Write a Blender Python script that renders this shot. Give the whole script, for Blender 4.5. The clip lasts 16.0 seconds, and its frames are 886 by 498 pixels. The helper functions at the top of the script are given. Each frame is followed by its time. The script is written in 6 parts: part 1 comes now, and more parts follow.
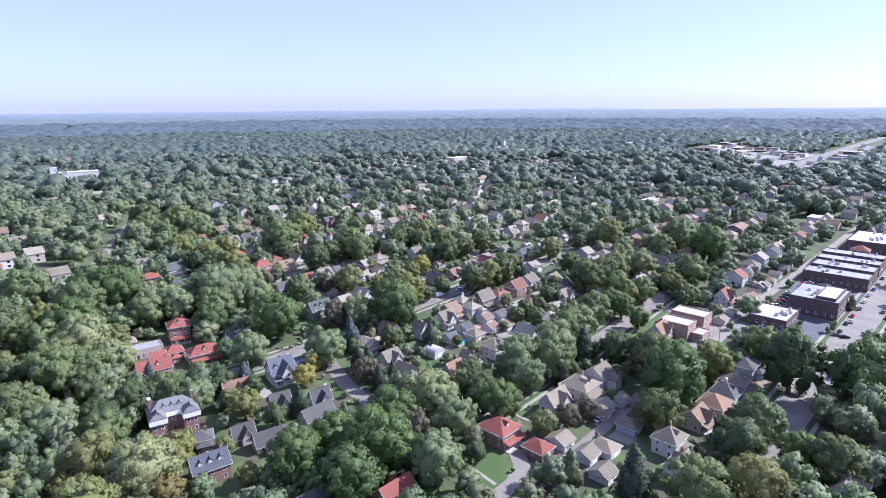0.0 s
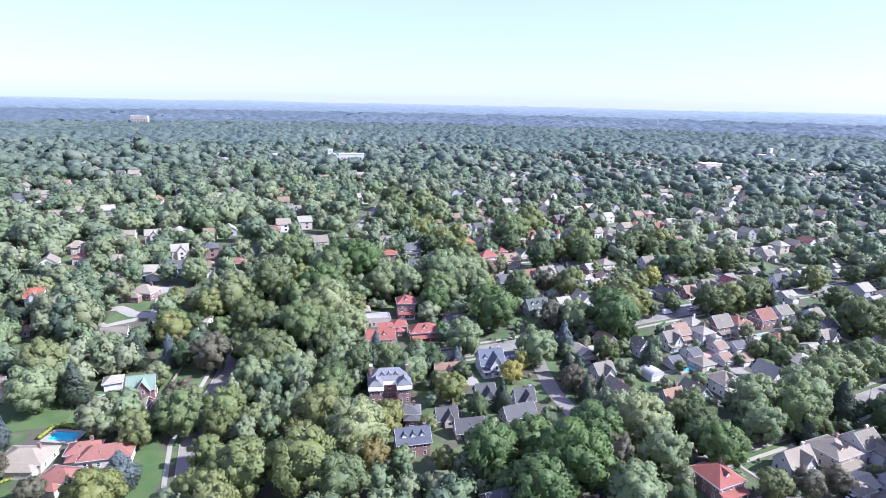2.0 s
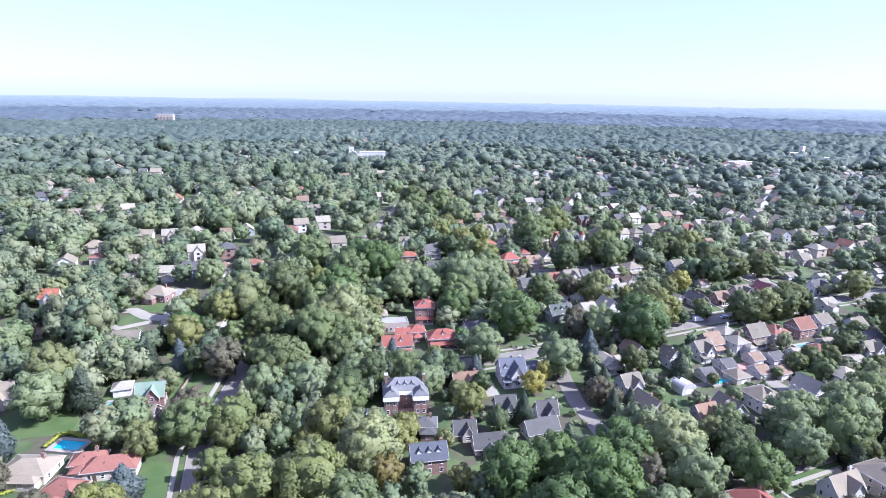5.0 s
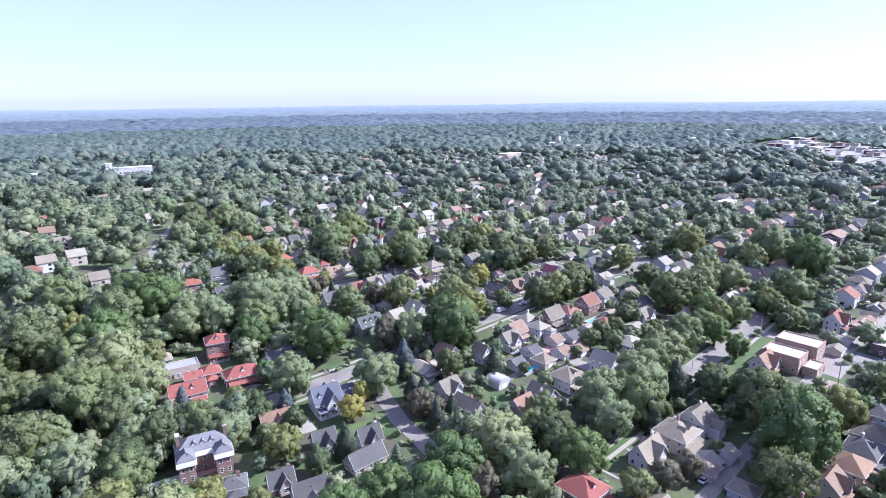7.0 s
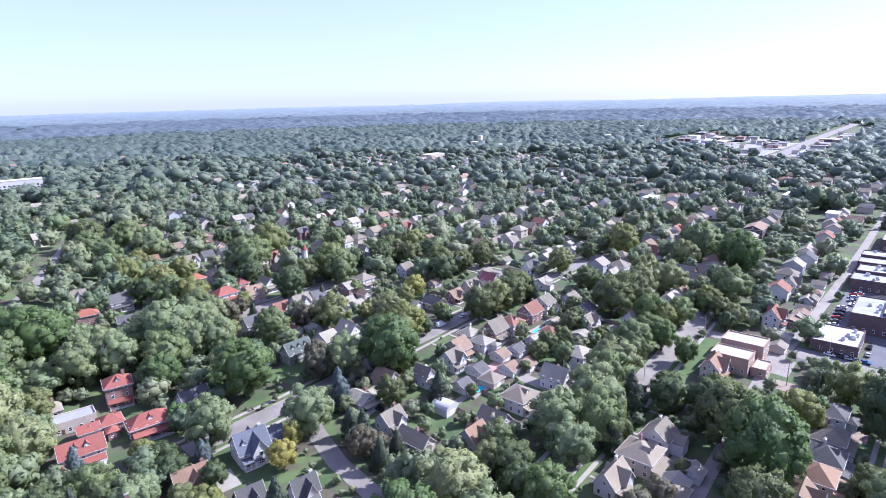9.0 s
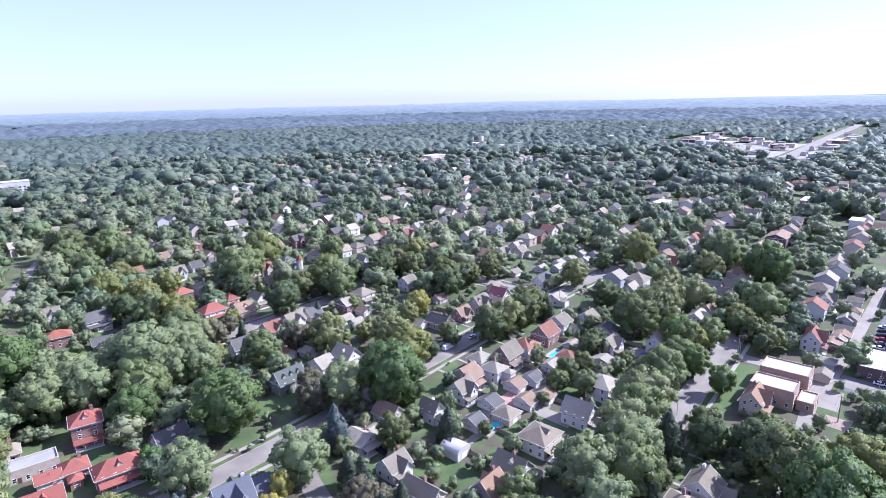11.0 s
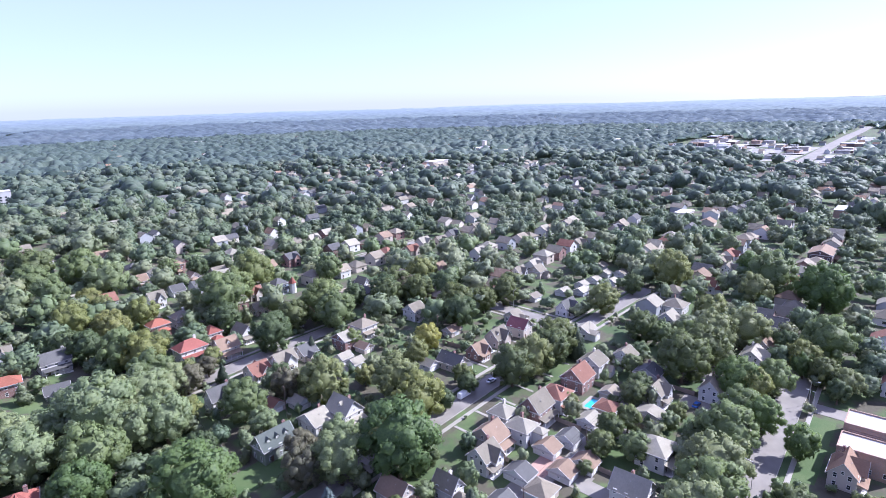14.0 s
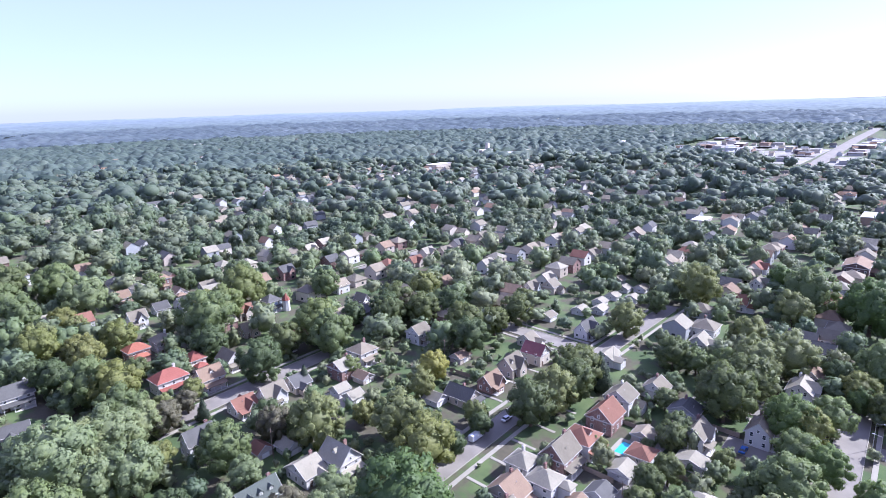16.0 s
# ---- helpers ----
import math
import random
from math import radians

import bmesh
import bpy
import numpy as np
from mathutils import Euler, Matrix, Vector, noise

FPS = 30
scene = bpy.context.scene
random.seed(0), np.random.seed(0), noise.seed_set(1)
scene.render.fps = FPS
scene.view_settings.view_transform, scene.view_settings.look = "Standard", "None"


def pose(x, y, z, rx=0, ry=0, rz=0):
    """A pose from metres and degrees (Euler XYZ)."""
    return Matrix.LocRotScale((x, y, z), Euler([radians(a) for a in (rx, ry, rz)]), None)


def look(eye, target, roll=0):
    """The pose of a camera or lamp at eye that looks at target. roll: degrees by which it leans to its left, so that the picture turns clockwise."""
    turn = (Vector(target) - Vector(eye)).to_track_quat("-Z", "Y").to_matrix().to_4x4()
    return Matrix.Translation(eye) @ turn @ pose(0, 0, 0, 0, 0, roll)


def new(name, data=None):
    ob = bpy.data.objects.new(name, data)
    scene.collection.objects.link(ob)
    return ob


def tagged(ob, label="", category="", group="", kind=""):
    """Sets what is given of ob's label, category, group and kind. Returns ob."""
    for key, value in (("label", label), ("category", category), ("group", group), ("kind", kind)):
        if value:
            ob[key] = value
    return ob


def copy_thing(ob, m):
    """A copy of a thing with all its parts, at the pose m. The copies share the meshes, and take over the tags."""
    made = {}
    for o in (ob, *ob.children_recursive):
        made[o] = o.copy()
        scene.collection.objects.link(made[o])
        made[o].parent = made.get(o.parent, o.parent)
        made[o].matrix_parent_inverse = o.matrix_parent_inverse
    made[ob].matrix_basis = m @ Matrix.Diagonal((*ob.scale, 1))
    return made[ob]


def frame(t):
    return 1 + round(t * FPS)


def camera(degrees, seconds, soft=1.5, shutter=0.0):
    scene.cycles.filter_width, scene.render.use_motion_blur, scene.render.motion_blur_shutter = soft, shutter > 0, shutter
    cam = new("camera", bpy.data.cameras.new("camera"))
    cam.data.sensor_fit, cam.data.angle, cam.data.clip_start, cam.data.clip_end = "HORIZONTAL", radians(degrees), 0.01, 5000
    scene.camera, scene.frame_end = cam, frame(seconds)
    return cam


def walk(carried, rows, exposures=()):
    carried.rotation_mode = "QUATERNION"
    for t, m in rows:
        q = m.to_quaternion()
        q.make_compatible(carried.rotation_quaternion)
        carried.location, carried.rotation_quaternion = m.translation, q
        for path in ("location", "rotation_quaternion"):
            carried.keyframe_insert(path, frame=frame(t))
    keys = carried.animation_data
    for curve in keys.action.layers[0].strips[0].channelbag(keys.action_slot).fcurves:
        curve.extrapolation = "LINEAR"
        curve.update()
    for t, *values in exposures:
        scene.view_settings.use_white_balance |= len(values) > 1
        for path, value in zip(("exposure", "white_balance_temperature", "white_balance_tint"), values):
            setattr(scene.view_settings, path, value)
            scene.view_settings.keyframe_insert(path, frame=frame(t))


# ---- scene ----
________________________________________
> Your instructions
Quote the material exactly. Pictures stay out.

> Task result
Write a Blender Python script that renders this shot. Give the whole script, for Blender 4.5. The clip lasts 16.0 seconds, and its frames are 886 by 498 pixels. The helper functions at the top of the script are given. Each frame is followed by its time. The script is written in 6 parts: part 1 comes now, and more parts follow.
0.0 s
2.0 s
5.0 s
7.0 s
9.0 s
11.0 s
14.0 s
16.0 s
# ---- helpers ----
import math
import random
from math import radians

import bmesh
import bpy
import numpy as np
from mathutils import Euler, Matrix, Vector, noise

FPS = 30
scene = bpy.context.scene
random.seed(0), np.random.seed(0), noise.seed_set(1)
scene.render.fps = FPS
scene.view_settings.view_transform, scene.view_settings.look = "Standard", "None"


def pose(x, y, z, rx=0, ry=0, rz=0):
    """A pose from metres and degrees (Euler XYZ)."""
    return Matrix.LocRotScale((x, y, z), Euler([radians(a) for a in (rx, ry, rz)]), None)


def look(eye, target, roll=0):
    """The pose of a camera or lamp at eye that looks at target. roll: degrees by which it leans to its left, so that the picture turns clockwise."""
    turn = (Vector(target) - Vector(eye)).to_track_quat("-Z", "Y").to_matrix().to_4x4()
    return Matrix.Translation(eye) @ turn @ pose(0, 0, 0, 0, 0, roll)


def new(name, data=None):
    ob = bpy.data.objects.new(name, data)
    scene.collection.objects.link(ob)
    return ob


def tagged(ob, label="", category="", group="", kind=""):
    """Sets what is given of ob's label, category, group and kind. Returns ob."""
    for key, value in (("label", label), ("category", category), ("group", group), ("kind", kind)):
        if value:
            ob[key] = value
    return ob


def copy_thing(ob, m):
    """A copy of a thing with all its parts, at the pose m. The copies share the meshes, and take over the tags."""
    made = {}
    for o in (ob, *ob.children_recursive):
        made[o] = o.copy()
        scene.collection.objects.link(made[o])
        made[o].parent = made.get(o.parent, o.parent)
        made[o].matrix_parent_inverse = o.matrix_parent_inverse
    made[ob].matrix_basis = m @ Matrix.Diagonal((*ob.scale, 1))
    return made[ob]


def frame(t):
    return 1 + round(t * FPS)


def camera(degrees, seconds, soft=1.5, shutter=0.0):
    scene.cycles.filter_width, scene.render.use_motion_blur, scene.render.motion_blur_shutter = soft, shutter > 0, shutter
    cam = new("camera", bpy.data.cameras.new("camera"))
    cam.data.sensor_fit, cam.data.angle, cam.data.clip_start, cam.data.clip_end = "HORIZONTAL", radians(degrees), 0.01, 5000
    scene.camera, scene.frame_end = cam, frame(seconds)
    return cam


def walk(carried, rows, exposures=()):
    carried.rotation_mode = "QUATERNION"
    for t, m in rows:
        q = m.to_quaternion()
        q.make_compatible(carried.rotation_quaternion)
        carried.location, carried.rotation_quaternion = m.translation, q
        for path in ("location", "rotation_quaternion"):
            carried.keyframe_insert(path, frame=frame(t))
    keys = carried.animation_data
    for curve in keys.action.layers[0].strips[0].channelbag(keys.action_slot).fcurves:
        curve.extrapolation = "LINEAR"
        curve.update()
    for t, *values in exposures:
        scene.view_settings.use_white_balance |= len(values) > 1
        for path, value in zip(("exposure", "white_balance_temperature", "white_balance_tint"), values):
            setattr(scene.view_settings, path, value)
            scene.view_settings.keyframe_insert(path, frame=frame(t))


# ---- scene ----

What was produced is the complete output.